The fourth issue was about the implementation of the North Ruwenzori CFR Management Plan, which NFA had drawn for that particular CFR.

NFA denied me access to all the four sets of information. I wrote to them that I would sue over the matter. After several weeks of no response from them, I filed a suit against them and won the cases.

They were, among others, ordered to provide me the information I requested for. When they gave me the information, I understood why they were hesitant to do so in the first place.
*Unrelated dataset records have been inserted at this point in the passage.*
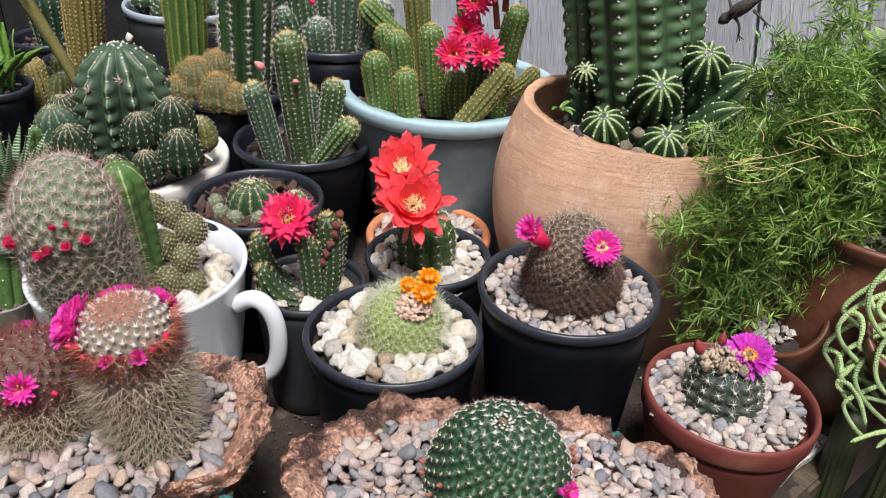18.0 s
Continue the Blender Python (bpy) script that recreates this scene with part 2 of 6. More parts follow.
# plant tissues
G_GREY = surface("grey_green_skin", (0.045, 0.078, 0.036), (0.085, 0.125, 0.060), 120, 0.7, 0.3)
G_ROSE = surface("rosy_skin", (0.17, 0.13, 0.095), (0.28, 0.215, 0.160), 120, 0.8, 0.3)
G_WINE = surface("wine_brown_skin", (0.10, 0.065, 0.045), (0.17, 0.11, 0.08), 120, 0.8, 0.3)
G_SLATE = surface("slate_green_skin", (0.040, 0.078, 0.045), (0.075, 0.120, 0.068), 25, 0.5, 0.25, c3=(0.075, 0.12, 0.035), patch=1.4, cut=(0.56, 0.76))
G_TALL = surface("column_skin", (0.048, 0.100, 0.044), (0.088, 0.150, 0.064), 25, 0.5, 0.2, c3=(0.10, 0.15, 0.05), patch=1.6, cut=(0.56, 0.78))
G_NET = surface("greyish_skin", (0.130, 0.155, 0.085), (0.21, 0.235, 0.14), 120, 0.8, 0.3)
G_DARK = surface("dark_green_skin", (0.010, 0.036, 0.014), (0.026, 0.072, 0.028), 70, 0.5, 0.2)
G_ECH = surface("echinopsis_skin", (0.022, 0.056, 0.022), (0.048, 0.098, 0.036), 45, 0.5, 0.2, c3=(0.08, 0.12, 0.045), patch=2.0, cut=(0.58, 0.75))
G_MID = surface("mid_green_skin", (0.060, 0.135, 0.032), (0.10, 0.185, 0.05), 60, 0.55, 0.2)
G_LIME = surface("lime_skin", (0.17, 0.26, 0.035), (0.26, 0.35, 0.06), 60, 0.55, 0.2)
G_OLIVE = surface("olive_skin", (0.10, 0.115, 0.03), (0.17, 0.18, 0.055), 60, 0.6, 0.2)
CREST = surface("pale_crest", (0.24, 0.34, 0.11), (0.34, 0.43, 0.18), 90, 0.6, 0.2)
CREST_T = surface("tan_crest", (0.15, 0.14, 0.065), (0.25, 0.22, 0.11), 90, 0.7, 0.2)
CREST_D = surface("dull_crest", (0.17, 0.23, 0.12), (0.27, 0.33, 0.19), 60, 0.6, 0.2)
G_CLUMP = surface("grey_olive_skin", (0.068, 0.072, 0.025), (0.125, 0.122, 0.045), 70, 0.6, 0.2)
G_CMAM = surface("wart_green_skin", (0.030, 0.080, 0.020), (0.065, 0.135, 0.036), 60, 0.5, 0.2)
G_BLUE = surface("blue_green_skin", (0.034, 0.078, 0.042), (0.068, 0.125, 0.066), 35, 0.5, 0.2, c3=(0.06, 0.11, 0.03), patch=1.5, cut=(0.55, 0.75))
G_BROWN = surface("brown_skin", (0.070, 0.046, 0.032), (0.125, 0.080, 0.055), 110, 0.8, 0.3)
G_GOLD = surface("golden_skin", (0.17, 0.135, 0.035), (0.26, 0.21, 0.07), 70, 0.7, 0.2)
CORK = surface("corky_stem", (0.14, 0.09, 0.055), (0.24, 0.17, 0.11), 120, 0.9, 0.6)
S_WHITE = surface("white_spine", (0.66, 0.62, 0.54), (0.74, 0.71, 0.64), 300, 0.6, 0.0)
S_TAN = surface("straw_spine", (0.68, 0.57, 0.39), (0.82, 0.72, 0.54), 300, 0.6, 0.0)
S_BROWN = surface("brown_spine", (0.16, 0.09, 0.055), (0.30, 0.18, 0.115), 300, 0.6, 0.0)
S_RED = surface("rust_spine", (0.26, 0.055, 0.03), (0.40, 0.11, 0.06), 300, 0.6, 0.0)
S_ROSE = surface("rosy_spine", (0.42, 0.20, 0.17), (0.56, 0.32, 0.27), 300, 0.6, 0.0)
S_DARK = surface("dark_brown_spine", (0.07, 0.030, 0.024), (0.13, 0.06, 0.045), 300, 0.6, 0.0)
S_WINE = surface("wine_spine", (0.15, 0.028, 0.028), (0.25, 0.06, 0.05), 300, 0.6, 0.0)
S_GREY = surface("grey_spine", (0.44, 0.39, 0.33), (0.60, 0.55, 0.48), 300, 0.6, 0.0)
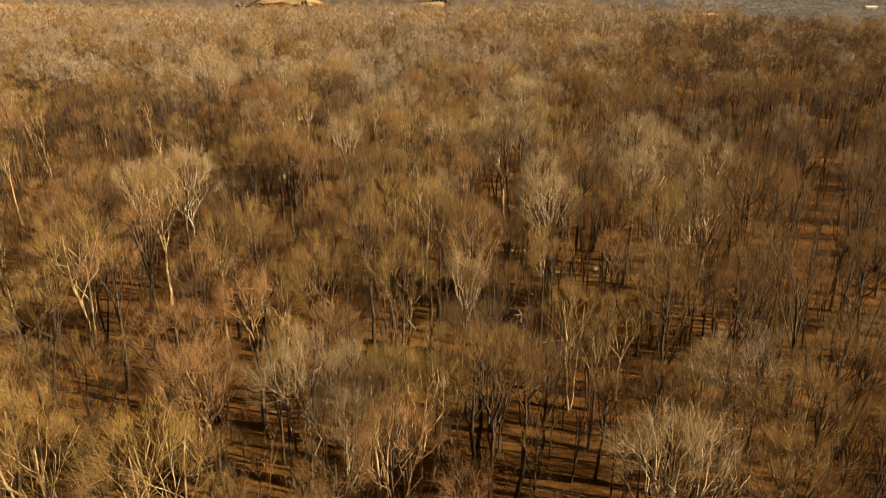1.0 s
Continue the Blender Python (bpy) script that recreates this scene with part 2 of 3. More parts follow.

I shared that information with some colleagues in the mainstream media but I never saw any stories about them in the papers.

Are presidential pledges tracked?

The president makes pledges to different groups and individuals once in a while, but there was a time when media reports were awash with groups petitioning the Presidency over unfulfilled pledges, some of them going as far as 20 years back, so I wanted to find out whether the presidency keeps track of presidential pledges to have them fulfilled.

I therefore filed an information request to the presidency, which they never responded to.

Todate, I still file Requests to entities depending on issues of interest to me or in public interest, especially if I intend to write an article about a certain issue.

One thing I learnt in the course of filing my initial information requests is that many government officials were unaware that we have a law that obliges them to give information to citizens, whether on demand or proactively. What many of them knew about was the Official Secrets Act, under which they swear to protect government secrets.

Another thing is how slow and frustrating the courts in our country can be. I still have several Access to Information suits in courts that were filed in 2014, 2015, and 2016 but have yet to be be concluded.